Out with ‘comply or explain’, in with ‘apply and explain’! With this message, the National Committee on Corporate Governance of Mauritius recently presented its 2016 draft proposal for a new Corporate Governance Code – the widespread and increasingly popular instrument in corporate governance regulation. In the published proposal, the committee touts Mauritius’ pioneering role as regulatory innovator, stating that:

“This is a departure from the ‘comply-or-explain’ approach associated with the Cadbury Report in the UK (1992) and the ‘apply-or-explain’ approach associated with the Dutch Tabaksblat Code of Corporate Governance (2004) and the King III Report of South Africa (2009)”.[1]

As Robert Goddard has pointed out in his recent blogpost on the matter, the Mauritian approach is not as novel as they have presented it to be: South Africa’s first draft of the King IV Code on corporate governance, published before the Mauritian initiative, already contained a so-called ‘apply and explain’ philosophy. Close, but no cigar.

Corporate governance regulation is, of course, not an innovation race. All proposals should be judged on their merits, not on the swiftness of their publication. The question, then, is what it is that these two committees on corporate governance are proposing. What is this path breaking form of regulation? Could the now well-known ‘comply or explain’ approach, first introduced by the Cadbury Committee in 1992, be outdated?

The current rules of the game

Let us take a step back and review the array of principles already in force. The main regulatory mechanisms on which Corporate Governance Codes are based are (i) the original ‘comply or explain’ approach, (ii) the limited ‘comply or disclose’ approach, (iii) the two-pronged ‘apply’-then-‘comply or explain’ approach, and the (iv) ‘apply or explain’ approach. ‘Comply or explain’, the first flavour, is the principle associated with the first corporate governance code, the Cadbury Report on Financial Aspects of Corporate Governance of 1992. According to this mechanism, companies should in principle comply with the code’s provisions, and explain any deviations. This principle underpins both the current UK Corporate Governance Code and (second Mauritian slip!) the Dutch Corporate Governance Code, and is the strictest of the four principles.

The second principle – ‘comply or disclose’ – holds that companies must comply with the code’s provisions, or disclose any deviations without any explanation. This was the approach initially adopted in Germany, which later moved on to a ‘comply or explain’ principle, too. The third, most complex principle, is the French ‘apply’-then-‘comply or explain’ principle.[2] It holds that companies must first decide whether to subject themselves to the code. If they do choose to ‘apply’, a Cadbury-style ‘comply or explain’ mechanism kicks in. Lastly, there is the ‘apply or explain’ approach, adopted in the current King III Code of South Africa. It seems that this principle is only slightly different from the ‘comply or explain’ approach, in that the different wording was meant to emphasise that boards consider the manner in which the King III principles can be applied carefully, rather than to engage in a ‘tick the box’ exercise.

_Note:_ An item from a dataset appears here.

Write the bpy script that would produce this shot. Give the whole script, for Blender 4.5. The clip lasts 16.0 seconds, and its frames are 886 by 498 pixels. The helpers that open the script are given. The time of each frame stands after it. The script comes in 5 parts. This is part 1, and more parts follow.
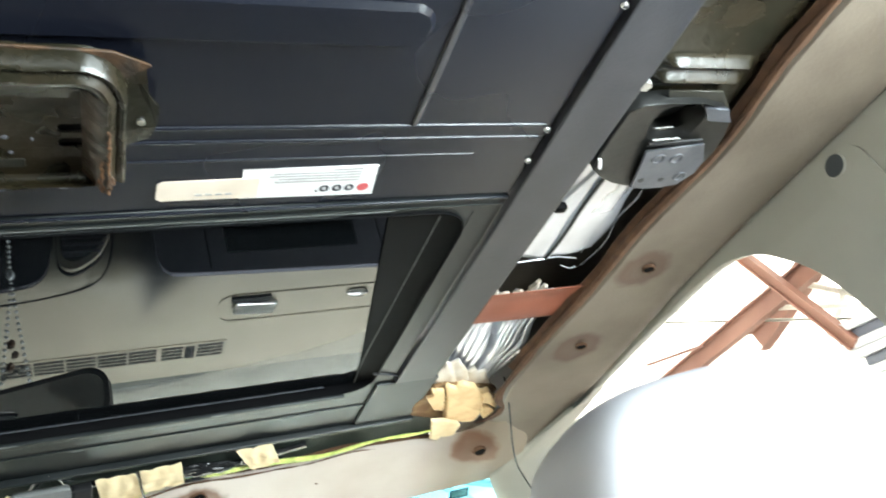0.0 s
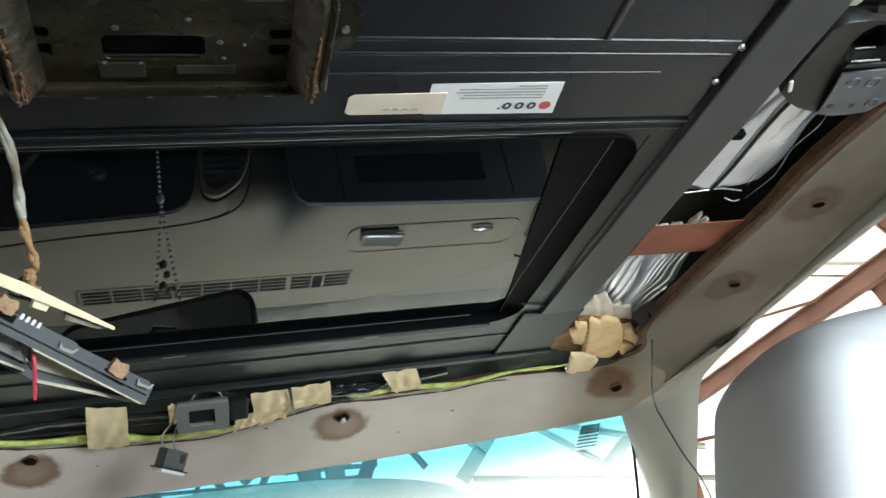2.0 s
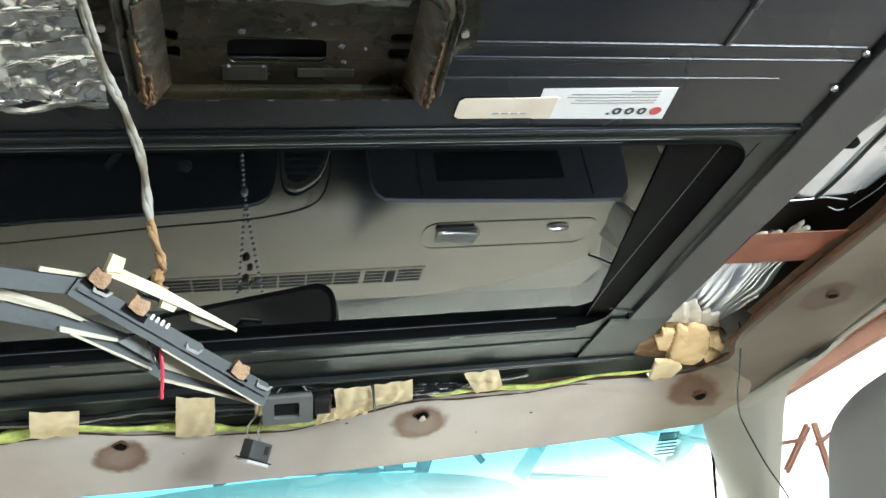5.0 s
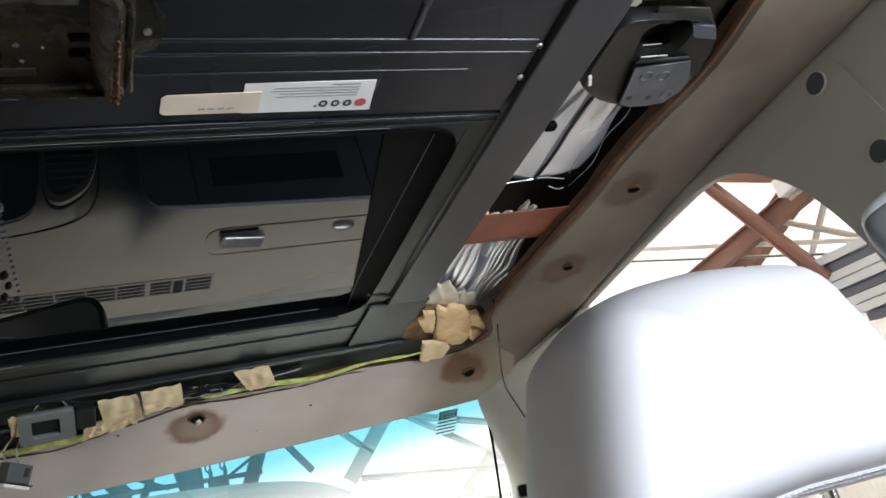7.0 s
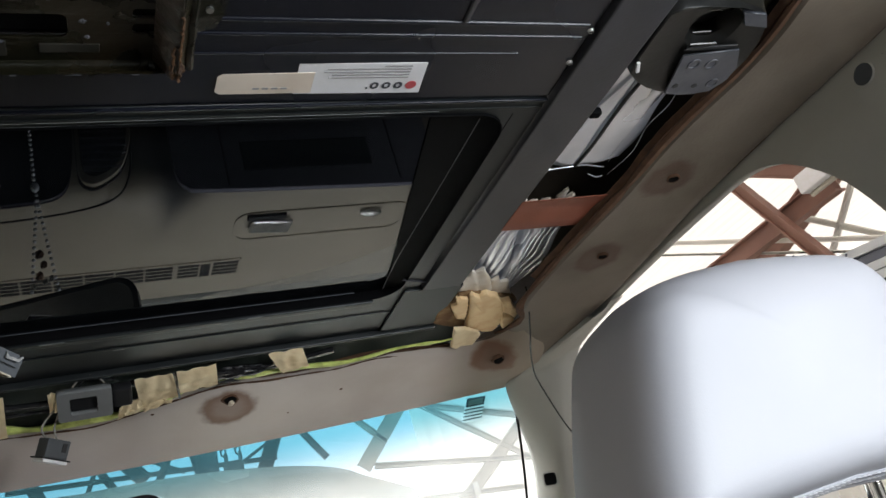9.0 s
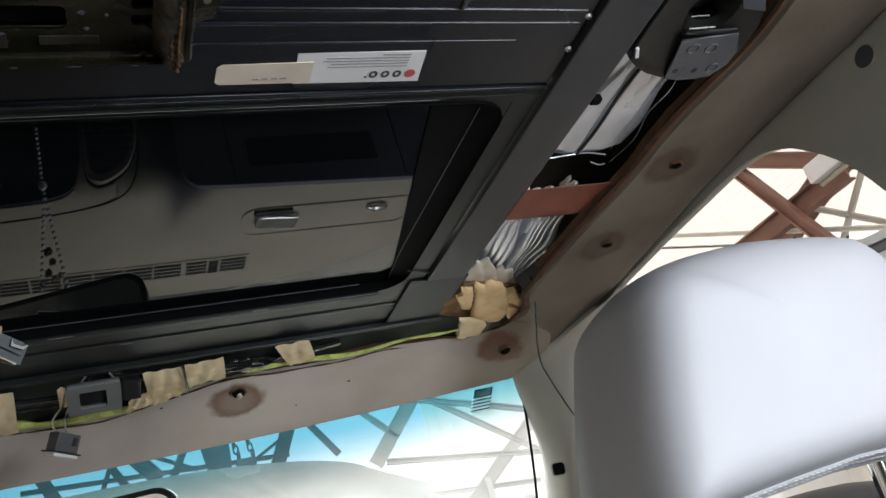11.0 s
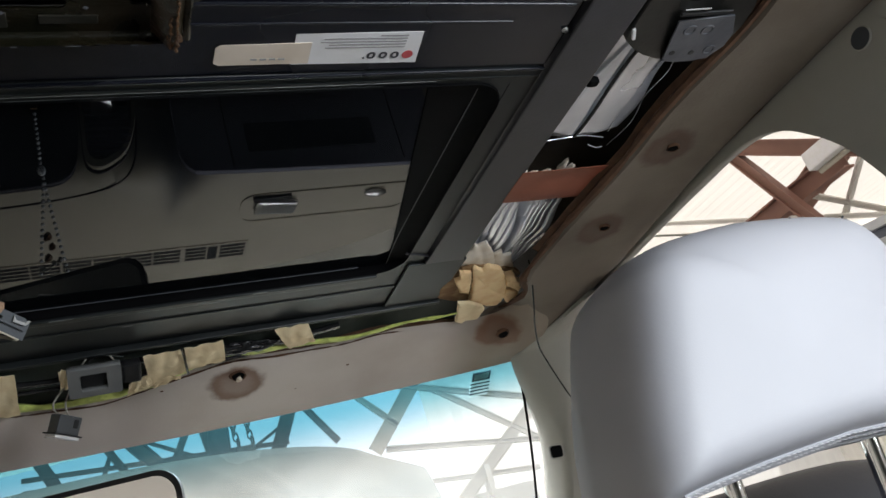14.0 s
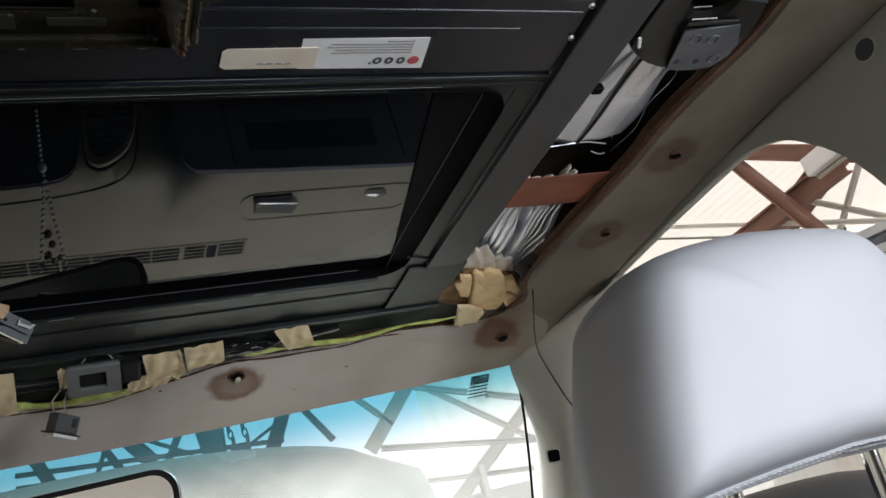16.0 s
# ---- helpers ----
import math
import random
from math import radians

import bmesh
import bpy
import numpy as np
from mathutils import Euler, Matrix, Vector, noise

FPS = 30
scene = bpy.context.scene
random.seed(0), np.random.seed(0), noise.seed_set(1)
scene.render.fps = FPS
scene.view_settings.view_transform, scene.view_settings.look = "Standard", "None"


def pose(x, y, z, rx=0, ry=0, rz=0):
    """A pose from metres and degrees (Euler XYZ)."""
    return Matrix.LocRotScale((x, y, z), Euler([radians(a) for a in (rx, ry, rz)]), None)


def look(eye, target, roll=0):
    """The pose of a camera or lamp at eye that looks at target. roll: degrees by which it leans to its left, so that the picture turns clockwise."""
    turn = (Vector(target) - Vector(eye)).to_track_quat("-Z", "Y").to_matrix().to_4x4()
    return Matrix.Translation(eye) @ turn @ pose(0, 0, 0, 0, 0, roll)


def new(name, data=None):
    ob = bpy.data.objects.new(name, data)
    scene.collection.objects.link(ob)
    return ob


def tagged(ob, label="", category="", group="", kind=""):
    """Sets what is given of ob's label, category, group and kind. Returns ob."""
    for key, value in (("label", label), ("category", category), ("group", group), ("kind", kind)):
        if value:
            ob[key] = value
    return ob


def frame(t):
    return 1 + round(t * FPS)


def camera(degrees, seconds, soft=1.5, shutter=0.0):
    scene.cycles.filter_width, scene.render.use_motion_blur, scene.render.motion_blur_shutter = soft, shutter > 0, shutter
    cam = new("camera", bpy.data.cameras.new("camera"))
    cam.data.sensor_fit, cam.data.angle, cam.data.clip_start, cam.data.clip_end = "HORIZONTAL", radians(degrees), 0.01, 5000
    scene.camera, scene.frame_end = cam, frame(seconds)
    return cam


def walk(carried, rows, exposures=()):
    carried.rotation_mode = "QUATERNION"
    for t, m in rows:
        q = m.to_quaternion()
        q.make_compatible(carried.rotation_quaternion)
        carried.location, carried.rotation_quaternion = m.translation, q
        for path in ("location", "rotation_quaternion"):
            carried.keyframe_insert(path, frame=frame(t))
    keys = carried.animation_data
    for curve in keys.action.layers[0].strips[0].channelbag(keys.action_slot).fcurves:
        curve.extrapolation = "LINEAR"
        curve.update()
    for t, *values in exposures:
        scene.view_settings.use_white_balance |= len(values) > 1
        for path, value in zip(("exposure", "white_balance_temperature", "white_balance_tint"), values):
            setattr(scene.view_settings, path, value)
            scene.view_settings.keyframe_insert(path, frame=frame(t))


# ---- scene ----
PATH = [
    (0, pose(0.0439, -0.0807, -0.3137, 119.514, 16.352, -19.071)),
    (0.2, look((0.044, -0.079, -0.320), (0.952, 1.468, 0.564), -19.6)),
    (0.5, pose(0.0400, -0.0744, -0.3250, 115.512, 18.710, -23.712)),
    (1, pose(0.0273, -0.0723, -0.3210, 115.582, 17.498, -21.897)),
    (1.2, look((0.014, -0.063, -0.315), (0.867, 1.538, 0.527), -17.7)),
    (1.5, pose(-0.0008, -0.0560, -0.3079, 116.617, 13.462, -17.188)),
    (2, pose(-0.0045, -0.0517, -0.3109, 117.022, 11.767, -13.912)),
    (2.5, pose(-0.0098, -0.0499, -0.3085, 117.262, 10.417, -12.197)),
    (3, pose(-0.0133, -0.0515, -0.3038, 117.022, 9.857, -12.074)),
    (3.5, pose(-0.0262, -0.0424, -0.3006, 117.387, 9.128, -11.372)),
    (3.7, pose(-0.0301, -0.0441, -0.2987, 117.507, 8.839, -10.986)),
    (5.8, pose(-0.0300, -0.0461, -0.2973, 116.897, 8.481, -11.135)),
    (6, pose(-0.0189, -0.0643, -0.2988, 117.124, 8.848, -12.142)),
    (6.2, look((-0.005, -0.070, -0.318), (0.647, 1.591, 0.584), -12.6)),
    (6.5, pose(0.0089, -0.0695, -0.3245, 116.595, 14.525, -16.983)),
    (7, pose(0.0228, -0.0814, -0.3369, 115.376, 17.493, -20.151)),
    (7.5, pose(0.0113, -0.0758, -0.3364, 114.545, 17.908, -21.373)),
    (8, pose(0.0095, -0.0790, -0.3368, 114.741, 16.894, -20.994)),
    (8.5, pose(0.0010, -0.0731, -0.3349, 114.883, 16.073, -20.008)),
    (11, pose(0.0048, -0.0743, -0.3440, 114.927, 16.572, -18.711)),
    (11.5, pose(0.0045, -0.0732, -0.3441, 114.890, 17.272, -17.971)),
    (12, pose(0.0022, -0.0731, -0.3436, 114.844, 17.106, -17.915)),
    (12.5, pose(0.0020, -0.0755, -0.3443, 114.778, 16.877, -18.034)),
    (13, pose(0.0028, -0.0743, -0.3474, 114.664, 16.758, -18.299)),
    (13.5, pose(0.0030, -0.0735, -0.3493, 114.464, 16.726, -18.515)),
    (14, pose(0.0031, -0.0754, -0.3511, 114.149, 16.674, -18.743)),
    (14.5, pose(0.0025, -0.0734, -0.3519, 114.007, 16.577, -18.911)),
    (15, pose(0.0032, -0.0775, -0.3485, 113.922, 16.479, -19.175)),
    (15.5, pose(0.0013, -0.0750, -0.3496, 113.897, 16.360, -19.260)),
    (16, pose(-0.0004, -0.0764, -0.3460, 113.967, 16.022, -19.272)),
]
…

The Mauritian proposal: innovation or self-coronation?

How does the Mauritian innovation differ from these already existing principles? Essentially, what the National Committee on Corporate Governance is proposing is a move away from soft law in the direction of hard law. “The Code”, according to the committee, “comprises eight principles on just two pages”, and “[t]he principles form the core of the Code”. Companies, in short, are expected not to deviate from any of these principles. The only explanation allowed, is an explanation of how the company has succeeded in doing so. This provides a stark difference with the principles already in force, all of which – although to differing extents – allow companies to tailor their governance policy via deviations from the code. ‘Apply and explain’ is thus stricter than the strictest principle currently in force. A regulatory novelty indeed.

It still remains to be seen how hard exactly the standards adopted in the Mauritian and South African codes will prove in practice, as this depends in large part on the main enforcement actors in this regard: the shareholders. Nonetheless, the ambition of corporate governance code committees such as the Mauritian and South African committees is noteworthy. Are corporate governance committees – in true Napoleonic fashion – crowning themselves as corporate regulators?

For a more in-depth analysis of the Dutch ‘comply or explain’-principle, see K.H.M. de Roo, ‘De Corporate Governance Code en het drijfzand van de open norm’, Ars Aequi 2015/4, pp. 257-265.

[1] National Committee on Corporate Governance, (Draft) The Corporate Governance Code for Mauritius (2016), p. 6.

[2] L. 225-37 and L.225-68 Code de Commerce.